If you want to make a true change in your life, and reshape your academic path and career, studying in Europe is the way to go. The experiences will, without a doubt, be the most memorable in your life. Don’t believe us? Ask anyone who has ever studied abroad, either for a full degree or a summer school.
One of the most enjoyable things about studying in Europe is getting to know a completely foreign culture. You will be learning the ways of the locals and gradually integrate in their society. You will meet people from all over the world, creating a wide network of valuable contacts. What is even more precious, is that you will learn more about yourself. Being in a new environment mirrors all your strengths and flaws. And what is more enjoyable and rewarding than understanding and developing yourself?
Finland is the best destination
You are probably interested in studying in Europe, and the question you are facing is: which country should I choose? If you ever thought about why study in Finland, now ask yourself, why not study in Finland?
Located in the northern Europe, Finland, a country without pollution or crowd, but with an innovative and sophisticated atmosphere, sounds almost imaginary. It has been rated as one of the safest, happiest, most eco-friendly, and most stable countries in the world, and is well known for its high-quality education. A relatively small country with so much to offer is bound to be an interesting study-abroad destination. It’s not an exaggeration to say that studying in Finland will, quite literally, be life-changing for you.
Finnish education. What about it?
While many countries in the world are worth exploring and traveling, Finland is, on top of that, one of the best places for studying and personal growth. Finnish education emphasizes equity, which is explicitly mentioned in the national core curriculum. To reach equity, Finnish schools make sure that all students have equal opportunities to schools with the same quality. There are no rankings among schools in Finland. Students go to the school that is closest to their home and when they get older, they choose the university based on their interest of studies and preference of the city. (Further reading: Education in Finland – Key to the nation’s success and Finnish Education in a Nutshell)
Roughly 40 years ago, Finland implemented huge changes in the education system and has consistently been at the top of the global education rankings ever since. The Finnish educational excellence is something that every prospective student has heard of, and thus many international students come to Finland to get their degree. The difference between Finland’s higher education institutions and those in other countries is that in Finland, the people that are in charge of the education system, are all experienced teachers, not politicians. The education system in place is thus focused on helping students learn in the best possible way, instead of merely pushing students through.
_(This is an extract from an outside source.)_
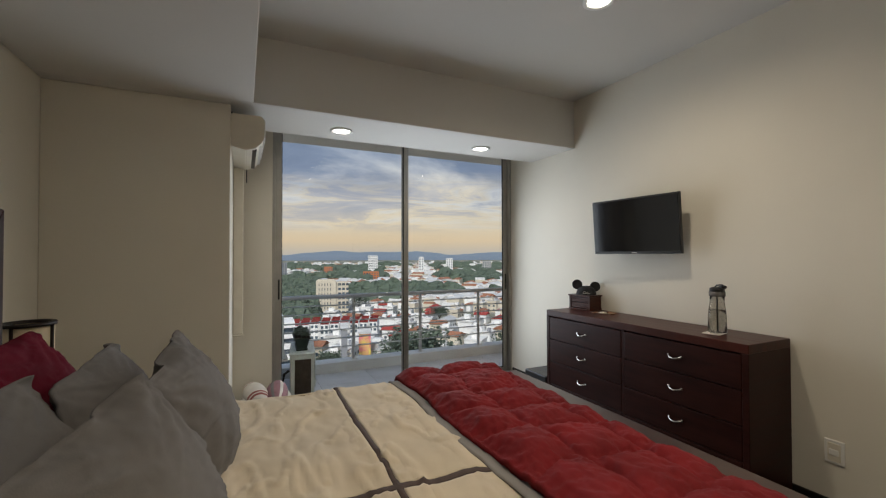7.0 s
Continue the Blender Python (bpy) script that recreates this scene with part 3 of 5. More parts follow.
def build_duvet():
    half, zt = 0.845, 0.722
    stripes = [(-0.655, 0.0125, 1), (-0.555, 0.009, 2), (-0.165, 0.0115, 1)]
    cross = [(1.30, 0.0095, 1)]
    bm = bmesh.new()
    nu, nv = 220, 240

    def f(u, v):
        x = 0.14 + u * 2.08
        y, z, side = drape_y(v, half, zt, 0.21, 0.24)
        w = 0.011 * fbm(x, y, 0.3, 2.4) + 0.007 * fbm(x, y * 0.5, 1.3, 9.0) + 0.007 * math.exp(-(fbm(x * 1.6, y * 0.5, 6.1, 2.6) / 0.05) ** 2) + 0.006 * math.exp(-(fbm(x * 2.6, y * 0.8, 2.7, 3.0) / 0.05) ** 2)
        w += 0.0014 * math.sin(x * 58 + 7 * fbm(x, y, 4, 1.2)) * max(0.0, 0.5 + fbm(x, y, 12, 2.2)) + 0.009 * math.sin(x * 21 + 4 * fbm(x, y, 5, 1.8)) * max(0.0, fbm(x, y, 8, 1.6))
        if side == 2:
            z += w + 0.012 * math.sin(math.pi * min(1, max(0, (y + half) / (2 * half))))
        else:
            y += (1 if y > 0 else -1) * (0.014 * math.sin(x * 11 + 3 * fbm(x, z, 2, 1.5)) * (0.722 - z) / 0.3 + w)
            z += 0.03 * fbm(x, 3.0, 2, 1.3) * (0.722 - z) / 0.3
        if x > 1.55:
            z -= 0.052 * min(1.0, (x - 1.55) / 0.15)
        return (x, y, z)

    grid_bm(nu, nv, f, bm)
    bm.faces.ensure_lookup_table()
    k = 0
    for i in range(nu):
        for j in range(nv):
            x = 0.14 + (i + 0.5) / nu * 2.08
            y, z, side = drape_y((j + 0.5) / nv, half, zt, 0.21, 0.24)
            yy = y if side == 2 else (y - (0.722 - z) if y < 0 else y + (0.722 - z))
            mi = 0
            for c, hwid, m in stripes:
                if abs(yy - c) < hwid:
                    mi = m
            for c, hwid, m in cross:
                if abs(x - c) < hwid:
                    mi = m
            bm.faces[k].material_index = mi
            k += 1
    bmesh.ops.recalc_face_normals(bm, faces=bm.faces)
    q = thing("duvet", "cream cotton duvet with charcoal and wine stripes, spread on the bed", "duvet", at=BED)
    for mi, (name, m, lab) in enumerate((("cover", "cream", ""), ("charcoal_band", "stripe", "sewn-on charcoal band"), ("wine_band", "redstripe", "sewn-on wine-red band"))):
        piece = bm.copy()
        bmesh.ops.delete(piece, geom=[f_ for f_ in piece.faces if f_.material_index != mi], context="FACES")
        for f_ in piece.faces:
            f_.material_index = 0
        bmesh.ops.solidify(piece, geom=list(piece.faces), thickness=0.012)
        part(name, piece, M[m], q, lab, smooth=True)
    bm.free()
    return q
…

Finnish education also focuses on learning for oneself, problem solving, and self-development. Finnish schools, starting from early childhood education, are preparing their young learners not only for the world, but for the learners themselves to live a life that is meaningful to them. Each child has his/her own individual plan as they grow up. Schools are not a place that celebrates competition. Instead, schools are a nurturing and warm space that builds each unique individual into the best version of themselves. Unlike many other countries that measure students as a young age, there is no national evaluation during basic education. (Further reading: Why Finland has the best schools)
The rapidly changing society of the 21st century, challenges citizens to develop in a very different way than people in the past. In order to position yourself and to live to the fullest, lifelong learning is a capacity that you should own. Finnish education is designed for this purpose. Step into a Finnish school, and you will quickly notice that students are learning for themselves, not for the parents or teachers. They are motivated and willing to learn not because they are told to by others or because they need to get a good grade, but because they really want to. There is no dead end in the Finnish education system. Anyone who has previously studied in a vocational track can always study in more academic-oriented schools, and vice versa.
Finnish education is the foundation of the society, and Finnish education is built upon the trust from the society as well. Teachers within general education in Finland are required to have a master’s degree, and the whole society trusts that the schools and teachers will bring out the best in students. Based on trust, the teachers embrace high level of autonomy in lesson planning. Without the pressure of exams, teachers can truly design the lessons according to each group individually. (Further reading: Highly trained, respected and free: why Finland’s teachers are different).
The same concepts from Finnish basic education extend to higher education. While the Finns of your age have been benefitting from this education system their whole life, it is never too late to try it for yourself!